Scientists estimate the tsunamis were between 9m and 12m high, and would have travelled inland many hundreds of metres in low-lying areas.

The last big one struck as recently as 300 years ago.

However, scientists knew from past fieldwork and from modelling that 5m-plus tsunamis could strike anywhere along the East Coast.

The research, led by GNS Science, also showed three large earthquakes were probably centred north of Gisborne in the past 1800 years.

Each quake was thought to be around magnitude 7.2 and each lifted coastal land by about 3.5m.

The earthquakes happened 1800, 1200, and 400 years ago, an average of 750 years apart, suggesting the next quake was probably not due yet.

As part of the work, scientists dug a 90m-long trench at right angles to Puatai Beach north of Gisborne and geologists looked for evidence of past quakes in the trench walls.

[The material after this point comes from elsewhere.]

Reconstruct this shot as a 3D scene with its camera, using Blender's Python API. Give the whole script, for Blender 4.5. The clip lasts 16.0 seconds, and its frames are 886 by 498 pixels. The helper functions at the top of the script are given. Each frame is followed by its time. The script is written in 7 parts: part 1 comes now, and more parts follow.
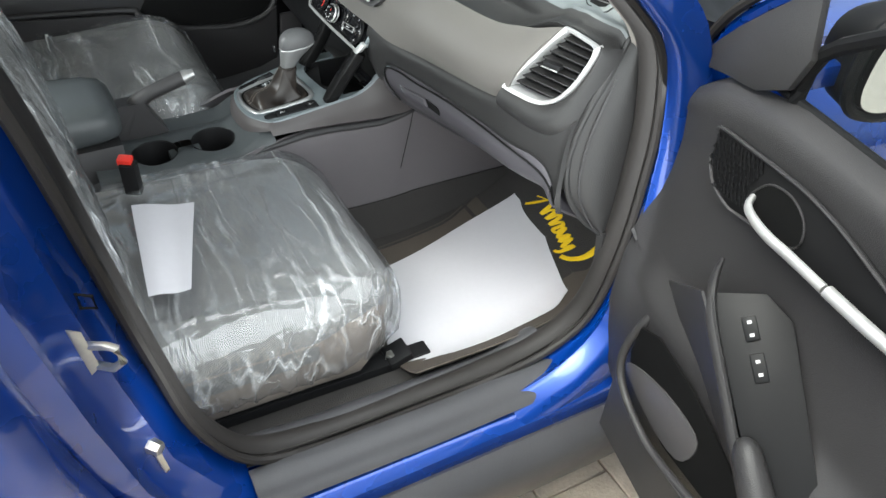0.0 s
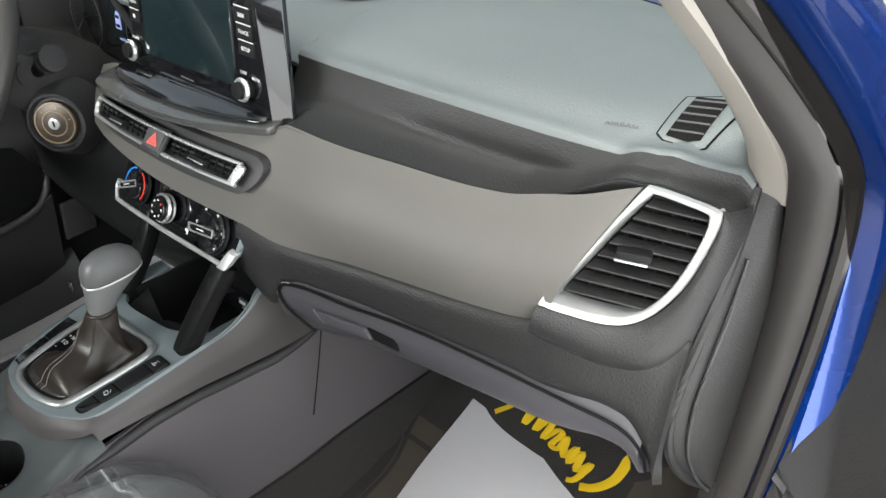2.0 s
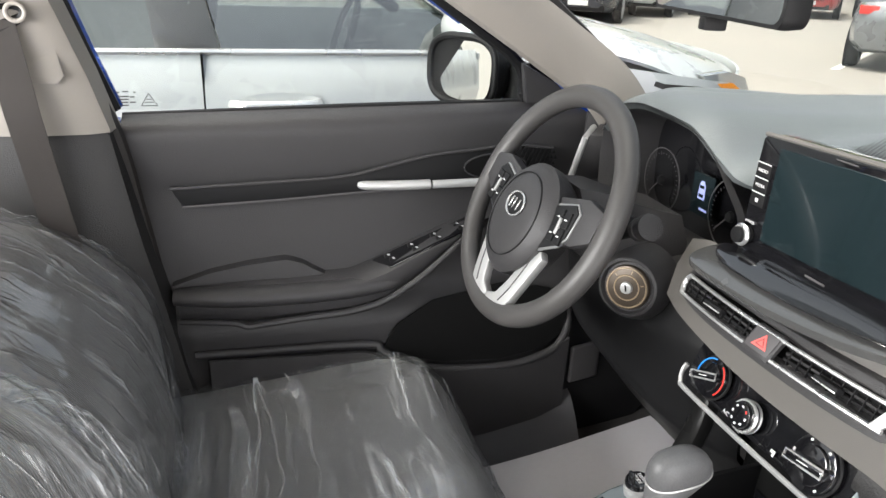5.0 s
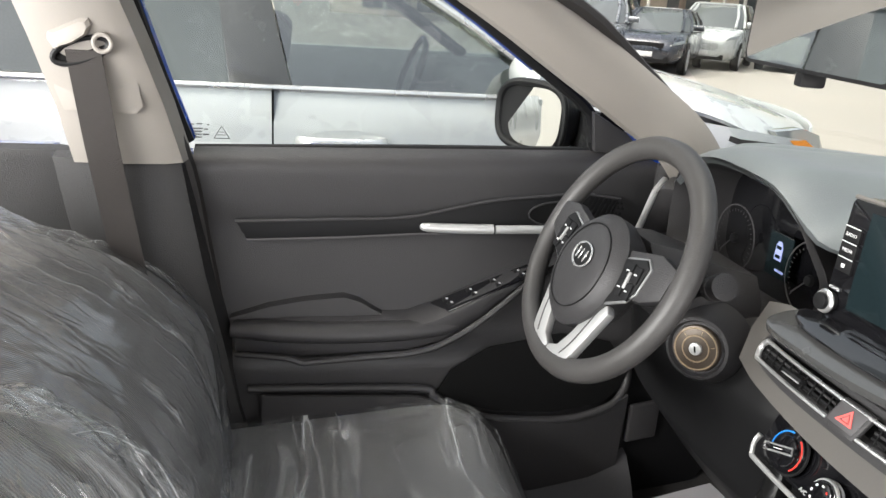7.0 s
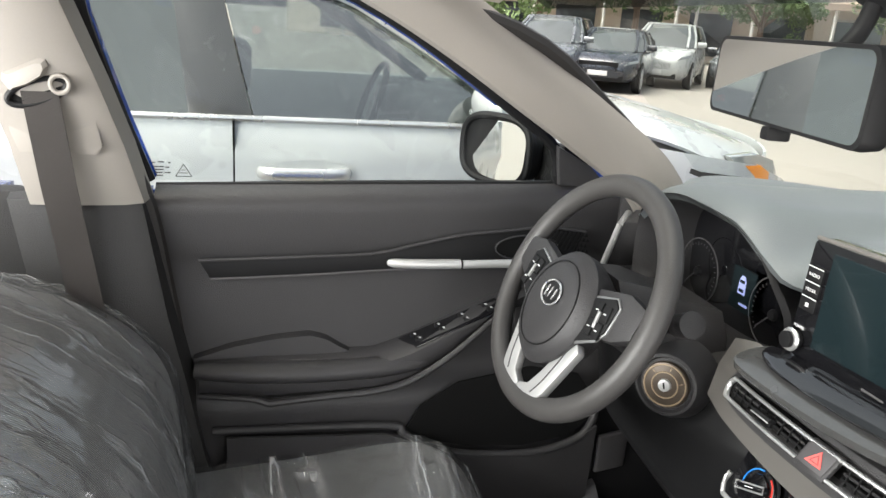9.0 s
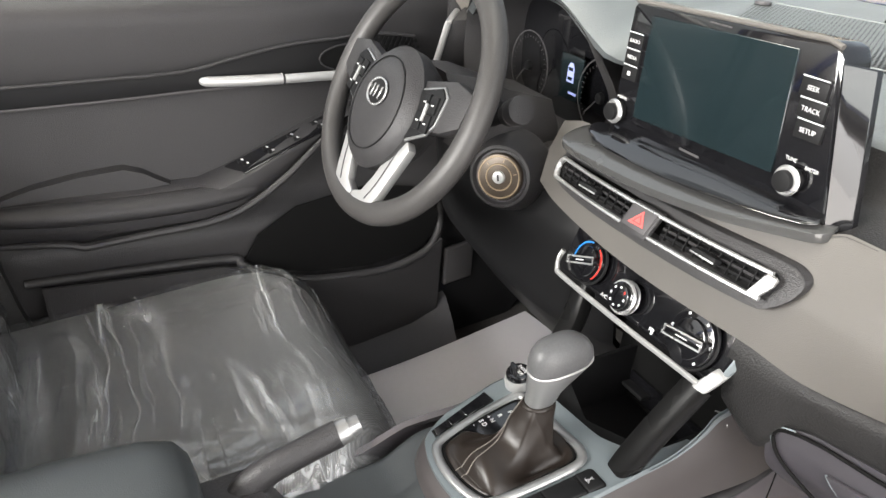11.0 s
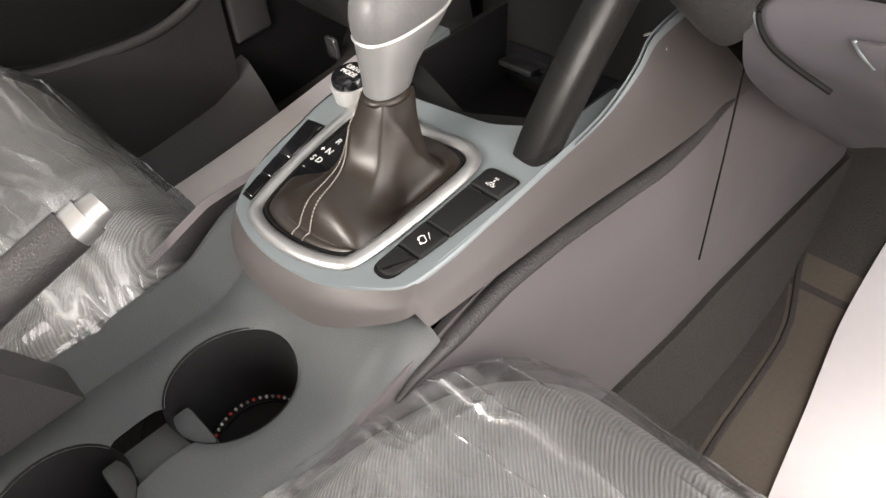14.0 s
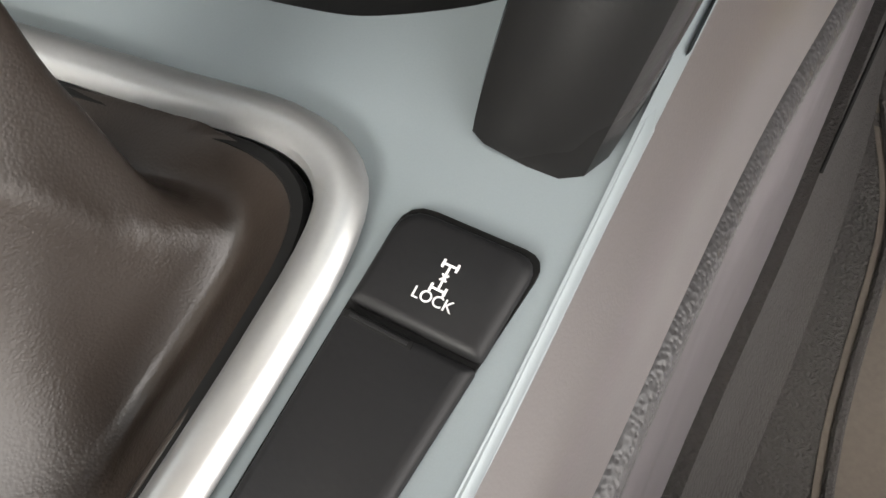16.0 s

Radiocarbon-dated shells and wood in the trench walls were used to establish the dates of the three earthquakes and two tsunamis.

The researchers found a number of offshore faults in the region, and any of them could have produced the tsunamis.

It was also possible they came from faults farther afield, such as near South America.
Ruptures on the Gable End Fault targeted in the study - did not coincide with the dates of the tsunamis, meaning that they were generated by other faults.

Although the tsunamis would have affected the entire East Coast of the North Island, it was hard to estimate from a single study how large a particular tsunami would have been at various places along the coast.

Scientists have known for a long time that the East Coast is seismically active and can experience earthquakes of magnitude 7.0 and above, and the study had provided an insight into their timing and magnitude.

Coastal sites that provided good evidence of tsunamis were rare, so such hard data added to overall body of knowledge on earthquakes and tsunamis in this part of New Zealand.

GNS Science said the research did not increase the level of hazard for Gisborne and the East Coast, as the new findings were consistent with existing modelling.

Scientists expected to share detailed findings with authorities in November.